Many Uses for Imagery
Imagery has so many uses. Building confidence, doing extra repetition, and really fine tuning where your mind needs to be and where your body needs to be in order to be able to do that element. The more you actually imagine yourself doing these elements, the more you’re creating those signals or strengthening those signals from your brain to your muscles, to your nerves, and your neurons in your body that all act when you do that double axle on the ice. All those messages and signals that go through your body from your brain, all the way down to your feet. Those are activated in the same way when you’re imagining the element as they would be when you’re actually doing the element.
Creating & Fine Tuning Imagery Practice
Imagery is a really effective tool or strategy that you can put into your toolbox and use on a daily or weekly basis as part of your training.

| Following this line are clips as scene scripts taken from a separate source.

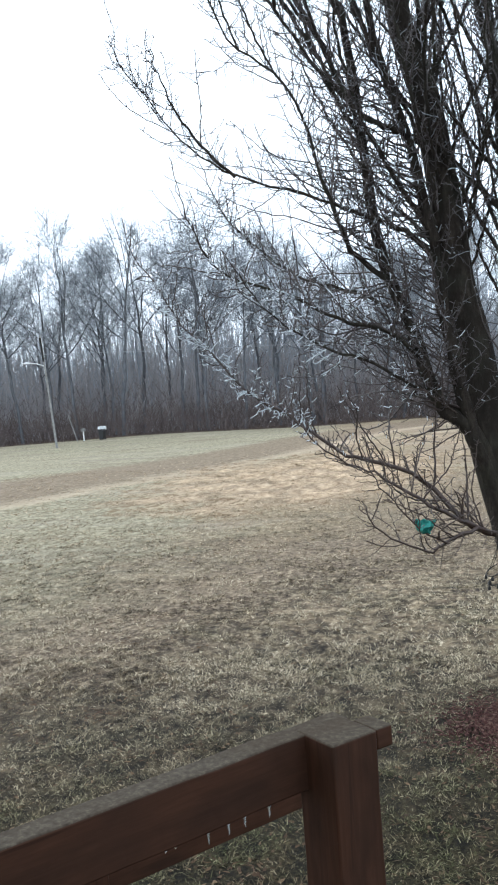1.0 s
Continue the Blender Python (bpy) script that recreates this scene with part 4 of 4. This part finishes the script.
# ---- things in the tree ----
def build_ornament():
    """A crumpled teal foil ornament with two pointed ears, caught on a bough."""
    orn = empty("hanging_ornament", (0.325, 5.29, 1.45), "crumpled teal foil ornament caught on a low bough", "ornament")
    bm = bmesh.new()
    bmesh.ops.create_icosphere(bm, subdivisions=2, radius=0.054)
    for v in bm.verts:
        v.co *= 1 + 0.5 * noise.noise(v.co * 45)
        v.co.z *= 0.85
    bmesh.ops.translate(bm, vec=(0.325, 5.29, 1.505), verts=bm.verts)
    body = part("body", bm, TEAL, orn)
    for x, z, dx, dz in ((-0.036, 0.022, -0.012, 0.032), (0.042, 0.014, 0.034, 0.026), (0.02, -0.03, 0.016, -0.02)):
        bm = bmesh.new()
        base = Vector((0.325 + x, 5.285, 1.505 + z))
        tip = bm.verts.new(base + Vector((dx, -0.01, dz)))
        side = Vector((dz, 0, -dx)).normalized() * 0.024
        ring = [bm.verts.new(base + o) for o in (side, Vector((0, -0.014, 0)), -side, Vector((0, 0.014, 0)))]
        for k in range(4):
            bm.faces.new((ring[k], ring[(k + 1) % 4], tip))
        bm.faces.new(ring[::-1])
        part("point", bm, TEAL, body)


def build_chime():
    """A wire hoop with a drooping curl of small dark bells."""
    top = Vector((0.80, 5.50, 1.33))
    chime = empty("wind_chime", top, "dark wire wind chime hung with small bells under a bough", "wind chime")
    k = np.linspace(0, 1, 40)
    ang = k * 2 * np.pi * 1.75 + 1.0
    r = 0.075 * (1 - 0.25 * k)
    p = np.column_stack([0.785 + r * np.cos(ang), 5.50 + r * np.sin(ang), 1.18 - 0.11 * k + 0.03 * np.cos(ang)])
    v, q = tubes(p[None], np.full((1, 40), 0.003), 6)
    coil = arrays("coil", v, q, DARKMETAL, chime)
    for j in range(5):
        e = p[3 + j * 5]
        s = np.linspace(0, 1, 6)[:, None]
        line = np.array(top) * (1 - s) + e * s + np.column_stack([np.sin(s[:, 0] * 3.1) * 0.008, np.zeros(6), np.zeros(6)])
        v, q = tubes(line[None], np.full((1, 6), 0.002), 5)
        arrays("string", v, q, DARKMETAL, chime)
    for j in range(9):
        e = p[39 - j * 4]
        k2 = np.linspace(0, 1, 7)
        line = np.column_stack([np.full(7, e[0]), np.full(7, e[1]), e[2] - 0.004 - 0.026 * k2])
        v, q = tubes(line[None], (0.004 + 0.007 * np.minimum(k2 * 1.6, 1) ** 0.7)[None], 8)
        arrays("bell", v, q, DARKMETAL, coil)
    cord = np.array([[0.80, 5.50, 1.33], [0.805, 5.50, 1.38], [0.81, 5.52, 1.43]])
    v, q = tubes(cord[None], np.full((1, 3), 0.002), 5)
    arrays("cord", v, q, DARKMETAL, chime)


def build_cone():
    at = Vector((1.56, 5.64, 1.56))
    cone = empty("hanging_charm", at, "small dark charm hung from a side bough", "ornament")
    cord = np.array([at, at - Vector((0.0, 0, 0.03)), at - Vector((0.002, 0, 0.06))])
    v, q = tubes(cord[None], np.full((1, 3), 0.002), 5)
    arrays("cord", v, q, DARKMETAL, cone)
    k = np.linspace(0, 1, 8)
    p = np.column_stack([np.full(8, at.x), np.full(8, at.y), at.z - 0.055 - 0.045 * k])
    v, q = tubes(p[None], (0.003 + 0.016 * np.sin(k * 3.0) ** 0.8)[None], 8)
    arrays("body", v, q, DARKMETAL, cone)


def build_nest():
    c = np.array([0.13, 5.82, 7.93])
    nest = empty("bird_nest", tuple(c), "dark old twig nest wedged high in the tree", "nest")
    m = 260
    a = rng.uniform(0, 2 * np.pi, m)
    r = 0.045 + 0.03 * rng.normal(size=m) * 0.4
    p0 = c + np.column_stack([r * np.cos(a), r * np.sin(a), rng.normal(size=m) * 0.035])
    d = np.column_stack([-np.sin(a), np.cos(a), rng.normal(size=m) * 0.3]) * rng.uniform(0.03, 0.08, m)[:, None]
    v, q = tubes(np.stack([p0 - d, p0 + d * 0.2 - (p0 - c) * 0.05, p0 + d], 1), np.full((m, 3), 0.003), 3)
    arrays("woven_twigs", v, q, NESTMAT, nest, kind="stuff")
    bm = bmesh.new()
    bmesh.ops.create_icosphere(bm, subdivisions=2, radius=0.05)
    for w in bm.verts:
        w.co.z = w.co.z * 0.6 - (0.03 if w.co.z > 0 else 0)
        w.co *= 1 + 0.2 * noise.noise(w.co * 30)
    bmesh.ops.translate(bm, vec=tuple(c), verts=bm.verts)
    part("cup", bm, NESTMAT, nest)


def build_stone():
    bm = bmesh.new()
    for x, y, z, r in ((0.955, 5.74, 0.055, 0.026), (0.985, 5.75, 0.05, 0.028), (0.925, 5.74, 0.045, 0.018)):
        geo = bmesh.ops.create_icosphere(bm, subdivisions=2, radius=r)["verts"]
        for v in geo:
            v.co *= 1 + 0.35 * noise.noise(v.co * 50 + Vector((x * 9, 0, 0)))
            v.co += Vector((x, y, z - 0.02))
    tagged(part("crumpled_paper", bm, PALEPAINT), "crumpled white scrap on the red mulch by the trunk", "litter")


build_ornament()
build_chime()
build_cone()
build_nest()
build_stone()


# ---- by the road ----
def build_pole(at, lean, lamp=True):
    x, y = at
    pole = empty("utility_pole", (x, y, 0), "leaning pale wooden utility pole with a street lamp" if lamp else "pale wooden utility pole", "utility pole")
    k = np.linspace(0, 1, 12)
    p = np.column_stack([x + lean * 8.8 * k, np.full(12, y), -0.4 + 9.2 * k])
    v, q = tubes(p[None], np.linspace(0.095, 0.07, 12)[None], 10)
    arrays("shaft", v, q, POLEWOOD, pole)
    if lamp:
        # a dark tube in front of the upper part
        c = np.column_stack([x + lean * np.linspace(6.75, 8.6, 6), np.full(6, y - 0.11), np.linspace(6.75, 8.6, 6)])
        arrays("conduit", *tubes(c[None], np.full((1, 6), 0.078), 8), DARKMETAL, pole)
        s = np.linspace(0, 1, 10)
        bx = x + lean * 6.6
        arm = np.column_stack([bx - 1.2 * s, np.full(10, y - 0.05), 6.4 + 0.31 * np.sin(s * 1.6)])
        v, q = tubes(arm[None], np.full((1, 10), 0.035), 8)
        arm = arrays("lamp_arm", v, q, PALEPAINT, pole)
        bm = bmesh.new()
        bmesh.ops.create_uvsphere(bm, u_segments=14, v_segments=8, radius=1)
        for w in bm.verts:
            w.co = Vector((w.co.x * 0.34, w.co.y * 0.16, w.co.z * (0.10 if w.co.z > 0 else 0.05)))
        bmesh.ops.translate(bm, vec=(bx - 1.42, y - 0.05, 6.71), verts=bm.verts)
        part("lamp_head", bm, PALEPAINT, arm)
    for z in (7.26, 8.2):
        bm = bmesh.new()
        bmesh.ops.create_cone(bm, cap_ends=True, segments=10, radius1=0.05, radius2=0.03, depth=0.16)
        bmesh.ops.translate(bm, vec=(x + lean * z + 0.0, y - 0.14, z), verts=bm.verts)
        part("insulator", bm, PALEPAINT, pole)


def build_wires():
    ends = ((-115, 61.0), (-23.9, 61.0), (55, 61.0))
    for z, r in ((7.26, 0.017), (8.2, 0.015)):
        for (x0, y0), (x1, y1) in zip(ends, ends[1:]):
            k = np.linspace(0, 1, 40)
            l0, l1 = (-0.07 * z if x0 == -23.9 else 0), (-0.07 * z if x1 == -23.9 else 0)
            p = np.column_stack([x0 + l0 + (x1 + l1 - x0 - l0) * k, np.full(40, y0 - 0.14), z + 0.05 - 1.6 * 4 * k * (1 - k) * 0.7])
            v, q = tubes(p[None], np.full((1, 40), r), 5)
            tagged(arrays("overhead_wire", v, q, ICEDWIRE), "ice-coated overhead wire strung between poles", "wire", "overhead wires")


def build_marker():
    """A thin leaning marker stake between the pole and the mailboxes."""
    stake = empty("marker_stake", (-25.4, 70.0, 0), "thin leaning grey wooden stake by the road", "stake")
    k = np.linspace(0, 1, 8)
    p = np.column_stack([-25.4 - 0.78 * k, np.full(8, 70.0), -0.2 + 2.7 * k])
    arrays("shaft", *tubes(p[None], np.linspace(0.05, 0.035, 8)[None], 6), POLEWOOD, stake)


def mailbox(at, size, body, label):
    x, y = at
    box = empty("mailbox", (x, y, 0), label, "mailbox", "mailboxes by the road")
    bm = bmesh.new()
    bmesh.ops.create_cube(bm, size=1)
    bmesh.ops.scale(bm, vec=(0.1, 0.1, 1.0), verts=bm.verts)
    bmesh.ops.bevel(bm, geom=bm.edges[:], offset=0.01, segments=1, profile=0.5, affect="EDGES")
    bmesh.ops.translate(bm, vec=(x, y, 0.45), verts=bm.verts)
    part("post", bm, PALEPAINT, box)
    bm = bmesh.new()
    w, h, d = size
    prof = [(-w / 2, 0), (w / 2, 0), (w / 2, h * 0.55)] + [(w / 2 * math.cos(a), h * 0.55 + h * 0.45 * math.sin(a)) for a in np.linspace(0.3, 2.84, 8)] + [(-w / 2, h * 0.55)]
    f = [bm.verts.new((x + px, y - d / 2, 0.92 + pz)) for px, pz in prof]
    b = [bm.verts.new((x + px, y + d / 2, 0.92 + pz)) for px, pz in prof]
    bm.faces.new(f), bm.faces.new(b[::-1])
    for k in range(len(f)):
        bm.faces.new((f[k], b[k], b[(k + 1) % len(f)], f[(k + 1) % len(f)]))
    bmesh.ops.recalc_face_normals(bm, faces=bm.faces[:])
    part("box", bm, body, box)


def bin_and_box():
    """A black wheeled bin standing by the white mailbox post."""
    x, y = -23.0, 69.5
    bin_ = empty("wheeled_bin", (x, y, 0), "black plastic wheeled bin standing by the mailboxes", "bin")
    bm = bmesh.new()
    bmesh.ops.create_cube(bm, size=1)
    for v in bm.verts:
        k = 0.8 if v.co.z < 0 else 1.0
        v.co = Vector((x + v.co.x * 0.46 * k, y + v.co.y * 0.7 * k, 0.47 + v.co.z * 0.86))
    bmesh.ops.bevel(bm, geom=bm.edges[:], offset=0.03, segments=2, profile=0.5, affect="EDGES")
    part("body", bm, BLACKPAINT, bin_)
    bm = bmesh.new()
    bmesh.ops.create_cube(bm, size=1)
    for v in bm.verts:
        v.co = Vector((x + v.co.x * 0.50, y + v.co.y * 0.76, 0.965 + v.co.z * (0.13 if v.co.y < 0 else 0.08)))
    bmesh.ops.bevel(bm, geom=bm.edges[:], offset=0.025, segments=2, profile=0.5, affect="EDGES")
    part("lid", bm, BLACKPAINT, bin_)
    for s in (-0.21, 0.21):
        bm = bmesh.new()
        bmesh.ops.create_cone(bm, cap_ends=True, segments=14, radius1=0.1, radius2=0.1, depth=0.05)
        bmesh.ops.rotate(bm, matrix=Matrix.Rotation(radians(90), 3, "Y"), verts=bm.verts)
        bmesh.ops.translate(bm, vec=(x + s, y + 0.32, 0.1), verts=bm.verts)
        part("wheel", bm, BLACKPAINT, bin_)


build_pole((-23.9, 61.0), -0.07)
for far_x in (-115, 55):
    build_pole((far_x, 61.0), 0.0, False)
build_wires()
build_marker()
mailbox((-24.8, 69.8), (0.30, 0.28, 0.5), POLEWOOD, "small grey mailbox on a white post by the woods")
mailbox((-23.36, 70.2), (0.28, 0.36, 0.55), PALEPAINT, "white mailbox on a white post beside a bin")
mailbox((-23.02, 70.2), (0.28, 0.36, 0.55), PALEPAINT, "white mailbox on a white post beside a bin")
bin_and_box()

# ---- grass last ----
build_grass()
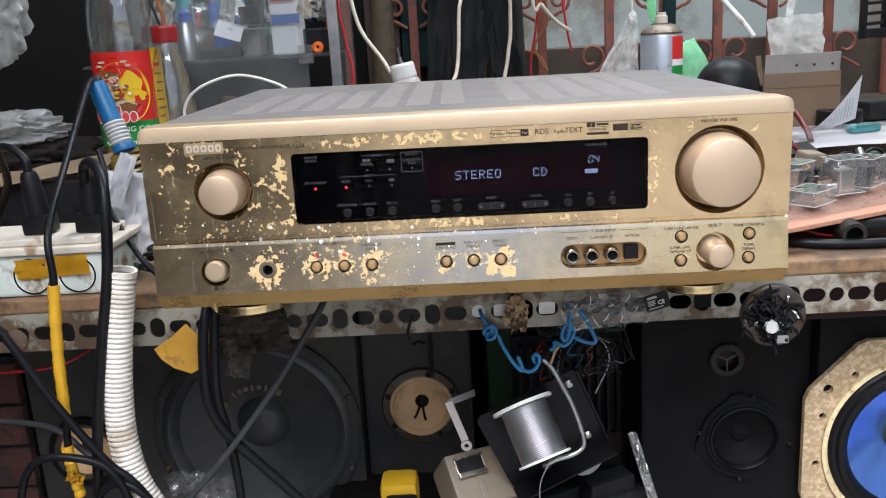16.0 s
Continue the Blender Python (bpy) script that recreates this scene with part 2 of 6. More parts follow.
M = {
    "panel": worn_gold(),
    "gold_trim": mat("champagne_paint", (0.43, 0.33, 0.215), 0.45, 0.45, 0.05, 40, 900, 0.03),
    "knob": mat("champagne_knob", (0.50, 0.378, 0.262), 0.48, 0.45, 0.04, 40, 1500, 0.04),
    "knob_well": mat("knob_well", (0.34, 0.22, 0.11), 0.35, 0.8, 0.15, 60, 600, 0.05),
    # the amber tone holds the warm light that the chin reflects
    "amber_chin": mat("warm_lit_gold", (0.74, 0.49, 0.19), 0.3, 0.8, 0.06, 50, 700, 0.04),
    # slot walls paler than the cover: the daylight they catch, as colour
    "lit_edge": mat("lit_slot_wall", (0.60, 0.55, 0.51), 0.35, 0.3, 0.1, 60, 900, 0.02),
    "cover": mat("cover_grey", (0.198, 0.184, 0.176), 0.45, 0.3, 0.06, 25, 1800, 0.05, dirt=(0.255, 0.235, 0.205), dirt_amount=0.2, dirt_scale=9),
    "black": mat("black_plastic", (0.010, 0.010, 0.011), 0.4, 0, 0.2, 80, 900, 0.08),
    "slot": mat("slot_dark", (0.006, 0.006, 0.006), 0.8, 0, 0.2),
    "window": mat("display_glass", (0.0012, 0.0014, 0.0022), 0.06, 0, 0.1, 20, 200, 0.0, ior=1.16),
    "filter": mat("display_filter", (0.050, 0.005, 0.013), 0.3, 0, 0.1, 20, 200, 0.0, ior=1.18),
    "print_dark": mat("dark_print", (0.03, 0.022, 0.014), 0.6, 0, 0.2, bump=0),
    "print_grey": mat("grey_print", (0.058, 0.062, 0.066), 0.6, 0, 0.2, bump=0),
    "vfd": mat("lit_segments", (0.6, 0.75, 0.8), 0.5, 0, 0, bump=0, emit=(0.55, 0.82, 1.0), power=1.5),
    "led": mat("red_led", (0.8, 0.02, 0.03), 0.4, 0, 0, bump=0, emit=(1.0, 0.02, 0.05), power=2.0),
    "red_paint": mat("red_dot", (0.7, 0.05, 0.04), 0.5),
    "chrome": mat("chrome", (0.75, 0.74, 0.72), 0.18, 1.0, 0.1, bump=0.02),
    "gold_ring": mat("polished_gold", (0.85, 0.68, 0.38), 0.22, 1.0, 0.05, bump=0.02),
    "steel": mat("dull_steel", (0.42, 0.42, 0.42), 0.35, 1.0, 0.2, 120, 900, 0.1),
    "angle": mat("painted_angle", (0.29, 0.278, 0.228), 0.6, 0.0, 0.25, 40, 500, 0.2, dirt=(0.10, 0.066, 0.04), dirt_amount=0.62, dirt_scale=30),
    "wood": mat("worn_wood", (0.25, 0.15, 0.08), 0.65, 0, 0.35, 18, 260, 0.4, dirt=(0.08, 0.05, 0.03), dirt_amount=0.35, dirt_scale=14),
    "cabinet_black": mat("speaker_cabinet", (0.0045, 0.0045, 0.0045), 0.75, 0, 0.3, 40, 700, 0.2, dirt=(0.016, 0.015, 0.014), dirt_amount=0.1),
    # lighter grey than speaker_cabinet, for the two left loudspeakers
    "grey_cabinet": mat("grey_cabinet", (0.042, 0.0405, 0.038), 0.55, 0, 0.3, 40, 700, 0.2, dirt=(0.035, 0.032, 0.028), dirt_amount=0.25),
    "old_tape": mat("old_ochre_tape", (0.46, 0.25, 0.03), 0.5, 0, 0.2, 60, 500, 0.25, dirt=(0.22, 0.12, 0.03), dirt_amount=0.25, dirt_scale=50),
    "cone": mat("paper_cone", (0.050, 0.050, 0.049), 0.32, 0, 0.25, 60, 900, 0.12),
    "rubber": mat("rubber", (0.006, 0.006, 0.0065), 0.38, 0, 0.2, 60, 900, 0.05),
    "basket": mat("worn_basket", (0.085, 0.078, 0.072), 0.5, 0.5, 0.3, 80, 500, 0.2, dirt=(0.10, 0.06, 0.03), dirt_amount=0.4, dirt_scale=60),
    "dark_basket": mat("dark_basket", (0.026, 0.023, 0.021), 0.5, 0.2, 0.4, 80, 500, 0.2, dirt=(0.07, 0.045, 0.03), dirt_amount=0.2, dirt_scale=60),
    "dark_shelf": mat("dark_shelf_wood", (0.060, 0.040, 0.026), 0.7, 0, 0.4, 18, 260, 0.4, dirt=(0.02, 0.015, 0.01), dirt_amount=0.4, dirt_scale=20),
    "tan_paper": mat("aged_paper_cone", (0.74, 0.49, 0.26), 0.8, 0, 0.18, 60, 700, 0.15, dirt=(0.40, 0.24, 0.11), dirt_amount=0.2, dirt_scale=24),
    "old_gasket": mat("old_gasket", (0.60, 0.47, 0.30), 0.75, 0, 0.30, 70, 500, 0.4, dirt=(0.42, 0.30, 0.165), dirt_amount=0.62, dirt_scale=230),
    "cream_gasket": mat("cream_gasket", (0.74, 0.62, 0.36), 0.7, 0, 0.2, 120, 600, 0.3, dirt=(0.30, 0.21, 0.10), dirt_amount=0.2, dirt_scale=140),
    "small_button": mat("amber_button", (0.46, 0.31, 0.16), 0.35, 0.6, 0.1, 60, 600, 0.03),
    "jack_metal": mat("tarnished_nickel", (0.40, 0.36, 0.30), 0.28, 1.0, 0.1, bump=0.02),
    "dusty_cloth": mat("dusty_cloth", (0.085, 0.070, 0.055), 0.9, 0, 0.4, 60, 500, 0.5, dirt=(0.03, 0.024, 0.02), dirt_amount=0.4, dirt_scale=50),
    "pale_yellow": mat("pale_yellow_plastic", (0.60, 0.50, 0.29), 0.5, 0, 0.12, 30, 500, 0.08, dirt=(0.3, 0.22, 0.12), dirt_amount=0.2, dirt_scale=35),
    "cable_slate": mat("slate_cable", (0.042, 0.042, 0.045), 0.4, 0, 0.2, 60, 700, 0.06),
    "grimy_metal": mat("grimy_metal", (0.20, 0.165, 0.13), 0.45, 0.5, 0.3, 50, 500, 0.15, dirt=(0.09, 0.065, 0.045), dirt_amount=0.35, dirt_scale=60),
    "blue_cone": mat("blue_cone", (0.15, 0.32, 0.90), 0.2, 0.75, 0.1, 30, 500, 0.03, coat=1.0),
    "green_cap": mat("dusty_dust_cap", (0.035, 0.045, 0.03), 0.7, 0, 0.4, 80, 500, 0.15),
    "white_plastic": mat("white_plastic", (0.70, 0.70, 0.66), 0.4, 0, 0.1, 30, 500, 0.05, dirt=(0.35, 0.28, 0.2), dirt_amount=0.12, dirt_scale=30),
    "box_mint": mat("junction_plastic", (0.60, 0.66, 0.60), 0.45, 0, 0.1, 30, 500, 0.08, dirt=(0.25, 0.17, 0.10), dirt_amount=0.18, dirt_scale=28),
    "lid_cream": mat("cream_plastic", (0.62, 0.57, 0.48), 0.5, 0, 0.15, 30, 500, 0.1, dirt=(0.3, 0.2, 0.12), dirt_amount=0.25, dirt_scale=35),
    "conduit": mat("white_conduit", (0.76, 0.72, 0.65), 0.45, 0, 0.1, 40, 500, 0.05, dirt=(0.50, 0.42, 0.33), dirt_amount=0.4, dirt_scale=22),
    "yellow_tape": mat("yellow_tape", (0.66, 0.36, 0.02), 0.4, 0, 0.12, 80, 600, 0.15),
    "cable_black": mat("black_cable", (0.0075, 0.0077, 0.009), 0.38, 0, 0.2, 60, 700, 0.06),
    "cable_grey": mat("grey_cable", (0.07, 0.07, 0.075), 0.4, 0, 0.2, 60, 700, 0.06),
    "cable_white": mat("white_cable", (0.72, 0.70, 0.66), 0.4, 0, 0.1, 60, 700, 0.04),
    "cable_cream": mat("cream_cable", (0.55, 0.49, 0.40), 0.5, 0, 0.15, 60, 700, 0.04),
    "cable_red": mat("red_wire", (0.45, 0.02, 0.025), 0.4, 0, 0.15),
    "cable_maroon": mat("maroon_cable", (0.105, 0.012, 0.015), 0.4, 0, 0.15),
    "cable_orange": mat("copper_wire", (0.27, 0.10, 0.035), 0.45, 0, 0.15),
    "blue_wire": mat("blue_wire", (0.025, 0.17, 0.36), 0.4, 0, 0.15),
    "iron_blue": mat("blue_handle", (0.012, 0.115, 0.27), 0.35, 0, 0.1),
    "grip": mat("grey_grip", (0.42, 0.43, 0.42), 0.6, 0, 0.15, bump=0.3),
    "solder": mat("solder_wire", (0.40, 0.40, 0.42), 0.42, 1.0, 0.05, 60, 400, 0.0),
    "beige": mat("beige_plastic", (0.20, 0.168, 0.125), 0.55, 0, 0.12, 40, 500, 0.08, dirt=(0.25, 0.19, 0.12), dirt_amount=0.2),
    "yellow": mat("yellow_plastic", (0.46, 0.28, 0.012), 0.4, 0, 0.08),
    "rag": mat("burnt_rag", (0.46, 0.31, 0.17), 0.85, 0, 0.4, 70, 400, 0.5, dirt=(0.06, 0.04, 0.025), dirt_amount=0.4, dirt_scale=70),
    "dark_cloth": mat("grimy_cloth", (0.02, 0.017, 0.015), 0.9, 0, 0.4, 60, 500, 0.5),
    "cardboard": mat("cardboard", (0.165, 0.112, 0.070), 0.85, 0, 0.12, 20, 500, 0.12),
    "cardboard_grey": mat("printed_cardboard", (0.25, 0.238, 0.22), 0.85, 0, 0.2, 30, 400, 0.1),
    "paper": mat("white_paper", (0.72, 0.72, 0.74), 0.8, 0, 0.05, 20, 400, 0.08),
    "fence": mat("oxide_paint", (0.22, 0.070, 0.048), 0.6, 0.0, 0.25, 30, 400, 0.2, dirt=(0.12, 0.06, 0.045), dirt_amount=0.3, dirt_scale=40),
    "mint_wall": mat("pale_mint_wall", (0.38, 0.42, 0.40), 0.85, 0, 0.15, 4, 120, 0.2, dirt=(0.24, 0.21, 0.175), dirt_amount=0.4, dirt_scale=3),
    "brown_wall": mat("stained_wall", (0.085, 0.066, 0.052), 0.9, 0, 0.3, 5, 120, 0.3, dirt=(0.07, 0.05, 0.04), dirt_amount=0.4, dirt_scale=5),
    # near-black, also for the shade sheet under the bench
    "dark_wall": mat("near_black_wall", (0.014, 0.012, 0.011), 0.9, 0, 0.3, 6, 120, 0.3),
    "teal_board": mat("dark_teal_board", (0.006, 0.024, 0.024), 0.6, 0, 0.3, 10, 200, 0.1),
    "concrete": mat("concrete", (0.36, 0.36, 0.36), 0.85, 0, 0.2, 4, 120, 0.2),
    "maroon": mat("dark_maroon_wood", (0.022, 0.009, 0.008), 0.55, 0, 0.3, 20, 300, 0.2),
    "pink_board": mat("copper_laminate", (0.44, 0.225, 0.15), 0.5, 0, 0.12, 20, 400, 0.1),
    "pcb": mat("green_board", (0.02, 0.075, 0.042), 0.45, 0, 0.3, 120, 700, 0.15),
    "dark_parts": mat("dark_parts", (0.016, 0.016, 0.017), 0.45, 0.1, 0.5, 90, 700, 0.15),
    "orange": mat("orange_plastic", (0.85, 0.16, 0.02), 0.4, 0, 0.08),
    "oil": mat("cooking_oil", (0.62, 0.40, 0.05), 0.08, 0, 0.05, bump=0, transmission=0.75, ior=1.3),
    "label_red": mat("label_red", (0.62, 0.025, 0.02), 0.35, 0, 0.06, 30, 500, 0.03),
    "label_yellow": mat("label_yellow", (0.78, 0.52, 0.02), 0.35, 0, 0.06, 30, 500, 0.03),
    "label_green": mat("label_green", (0.02, 0.26, 0.05), 0.35, 0, 0.06, 30, 500, 0.03),
    "label_cream": mat("label_cream", (0.62, 0.52, 0.38), 0.4, 0, 0.1, 60, 500, 0.03),
    "label_brown": mat("label_brown", (0.24, 0.10, 0.03), 0.4, 0, 0.2, 60, 500, 0.03),
    "white_ink": mat("white_ink", (0.8, 0.8, 0.78), 0.4, 0, 0.05, bump=0),
    "red_cap": mat("red_cap", (0.26, 0.012, 0.014), 0.4, 0, 0.12, 40, 500, 0.1),
    "can_silver": mat("can_silver_paint", (0.44, 0.47, 0.52), 0.3, 0.4, 0.06, 30, 400, 0.03),
    "ball": mat("matte_black_rubber", (0.010, 0.010, 0.011), 0.42, 0, 0.1, 30, 400, 0.05),
    "green_bag": mat("green_bag", (0.33, 0.74, 0.45), 0.3, 0, 0.15, 20, 300, 0.3),
    "dark_green": mat("dark_green_plastic", (0.012, 0.035, 0.014), 0.4, 0, 0.2),
    "tarp": mat("dark_umbrella_cloth", (0.036, 0.038, 0.038), 0.75, 0, 0.35, 14, 300, 0.25),
    "bamboo": mat("weathered_pole", (0.10, 0.072, 0.046), 0.75, 0, 0.3, 16, 260, 0.3, dirt=(0.06, 0.045, 0.03), dirt_amount=0.3),
    "blue_plastic": mat("blue_plastic", (0.04, 0.12, 0.40), 0.4, 0, 0.1),
    "teal": mat("teal_plastic", (0.02, 0.28, 0.30), 0.4, 0, 0.1),
    "lime": mat("lime_plastic", (0.50, 0.60, 0.02), 0.4, 0, 0.1),
    "ceiling": mat("grey_ceiling", (0.30, 0.29, 0.28), 0.9, 0, 0.15, 3, 60, 0.1),
}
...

If this is something you want to learn more about, I love talking about imagery with athletes. If it’s something that you want to fine-tune or work on or really work towards having your own individualized imagery practice, feel free to set up a phone consultation with me.
I offer a 20-minute free phone consultation on the Complete Performance Coaching website and I’d be happy to chat with you a little bit more about how we could work on that for you or your athlete. Then we can start scheduling some individual sessions and we could do some work with that.
That’s something I think is such a valuable part of training that often gets forgotten or not necessarily thought about. Again, just remember that imagery is a practice. It’s something that you’re going to have to do over and over again. You will become better and better and better at it, just like you will with the elements that you’re actually doing on the ice. So take this five-step process, give it a shot, and see how it works for you.
I look forward to hearing from some of you soon. Have a good day.